After Israel installed metal detectors following an attack there earlier this month that killed two police officers, Muslim worshippers boycotted the shrine, staging instead protest prayers on the street outside. And though Israel this week dismantled the metal detectors, the Muslims say they will not return until Israel removes the new railings and cameras that have been installed.

But as a tense quiet returned to the compound, it is slowly becoming the focus of another controversy — one between Israeli police and the news media.

Police spokesman Micky Rosenfeld said on Wednesday that “journalists are being prevented from coming in those specific areas where there have been disturbances and riots.” According to Rosenfeld, the decision was made by the Jerusalem police district.

It was the first formal acknowledgement that media were being banned from the area near the contested site.

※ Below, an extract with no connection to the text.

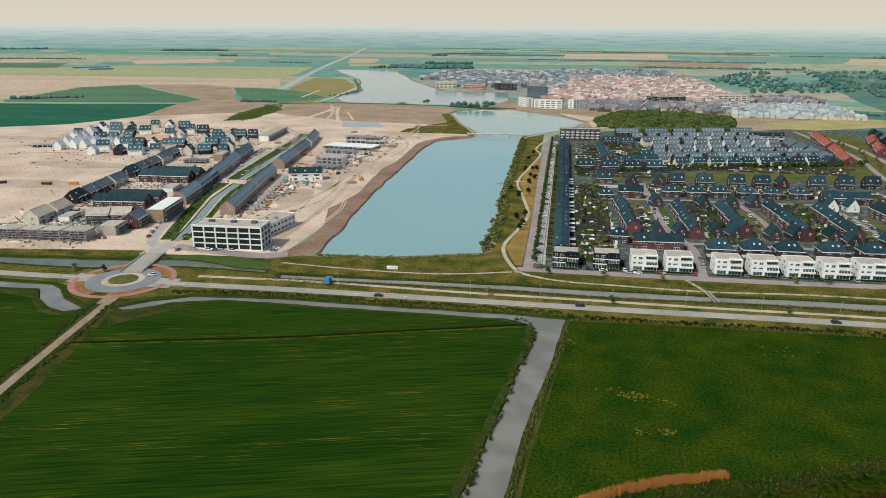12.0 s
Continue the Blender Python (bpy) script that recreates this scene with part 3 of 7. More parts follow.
# town floor
sheet("town_floor", [(-22, 346), (29, 349.5), (73, 351), (158, 357), (235, 369), (280, 376), (640, 378), (900, 380), (900, 640), (640, 700), (560, 740), (520, 930), (440, 960), (260, 960), (60, 900), (-20, 840), (-26, 600)], 0.05, "yard", "gardens, yards and parking courts of the housing estate", "ground")
sheet("green_strip", [(20, 580), (62, 590), (130, 600), (266, 628), (285, 640), (285, 702), (250, 690), (150, 655), (76, 618), (24, 600)], 0.10, "lawn", "yellowing grass strip through the estate", "verge", 8, 0.5)
sheet("avenue_green", [(264, 410), (262, 470), (268, 560), (276, 640), (292, 760), (284, 920), (276, 920), (280, 760), (266, 640), (258, 560), (254, 470), (256, 410)], 0.14, "lawn", "grassy middle strip of the avenue with shrubs", "verge", 8, 0.5)
for i, (ring, m, lab) in enumerate((
        ([(-929, 1010), (-640, 1072), (-600, 905), (-640, 805), (-706, 764), (-1400, 500), (-1800, 800)], "field_teal", "flat dark green field"),
        ([(-935, 1035), (-640, 1090), (-640, 1140), (-945, 1420), (-1010, 1329), (-956, 1060)], "field_green", "flat green field"),
        ([(-560, 1145), (-470, 1105), (-440, 1230), (-520, 1330), (-600, 1385), (-705, 1400)], "field_green", "flat green field beyond the building site"),
        ([(-640, 1150), (-575, 1150), (-715, 1400), (-815, 1450), (-935, 1425)], "heath", "brown fallow field"),
        ([(-2400, 900), (-1800, 835), (-975, 1045), (-1025, 1330), (-955, 1432), (-815, 1462), (-712, 1410), (-612, 1420), (-712, 1661), (-1501, 1651), (-2400, 1500)], "tan_field", "bare pinkish tan ploughed field"),
        ([(-2900, 1560), (-2400, 1510), (-1501, 1660), (-716, 1670), (-760, 1900), (-840, 2230), (-1457, 2170), (-1900, 1800)], "yellow_field", "pale yellow-green field beside the straight road"),
        ([(544, 1026), (616, 864), (803, 930), (803, 1117), (741, 1184), (615, 1110)], "pasture_green", "open green field beyond the houses"),
        ([(608, 850), (640, 719), (690, 662), (1100, 700), (1000, 900), (804, 934)], "far_pasture", "straw and olive coloured open field"),
        ([(240, 960), (302, 948), (465, 1030), (470, 1060), (380, 1102), (250, 1005)], "stubble", "straw-coloured field behind the estate"),
        ([(25, 900), (20, 975), (-10, 1036), (-20, 1070), (60, 1000), (60, 930)], "sand", "bare sandy plot by the lake"),
        ([(-936, 2926), (-801, 2906), (-730, 2550), (-830, 2560)], "tan_field", "far tan stubble field"),
        ([(-806, 2500), (-650, 2475), (-600, 2300), (-745, 2320)], "yellow_field", "far yellow-green field"),
        ([(-82, 3750), (450, 3960), (384, 3190), (-48, 3180)], "tan_field", "far tan field"),
        ([(293, 3000), (676, 2950), (510, 2460), (166, 2510)], "heath", "far brown ploughed field"),
        ([(1205, 3520), (1500, 3485), (1245, 2825), (975, 2915)], "tan_field", "far pale stubble field"),
        ([(-1658, 2472), (-1460, 2750), (-1272, 2440), (-1485, 2250)], "tan_field", "far tan field"),
        ([(-2298, 2561), (-2069, 2630), (-1924, 2300), (-2035, 2270)], "tan_field", "far tan field"),
        ([(-1970, 2190), (-1753, 2250), (-1590, 1990), (-1750, 1945)], "field_green", "far green field"))):
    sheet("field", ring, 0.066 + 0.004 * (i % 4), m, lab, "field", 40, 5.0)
road("far_road", [(-2028, 2365), (-2270, 2850), (-2511, 3345)], 14.0, 0.15, "concrete", "pale far road over the polder", "road")
for x, y, L, rz in ((-1490, 2010, 110, 54), (-1400, 1930, 70, 54)):
    single("glasshouse", Geo().box(-L / 2, L / 2, -22, 22, 0, 4.2).mesh("glasshouse", "dormer_grey"), "long low pale glasshouse in the far fields", "greenhouse", "far glasshouses", at=pose(x, y, 0.05, 0, 0, rz))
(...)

Reporters have complained this week that they were being preventing from covering the unrest around the shrine while tourists were able to freely move about the city and film with their mobile phones.

An Associated Press cameraman was told by police on Wednesday that he couldn’t enter the Old City and was ordered to keep back a hundred meters (yards) from the gateway.

Meanwhile, video uploaded to Twitter by an Israeli Channel 10 journalist trying to report from outside the Ottoman-era Old City walls also showed police ordering camera crews to leave the area.

The Foreign Press Association said journalists have been shoved and that this has created “a dangerous situation” where accredited journalists were blocked from doing their jobs.

“This appears to be a kind of innovative censorship that is surprising in a country that prides itself on press freedom,” the association said.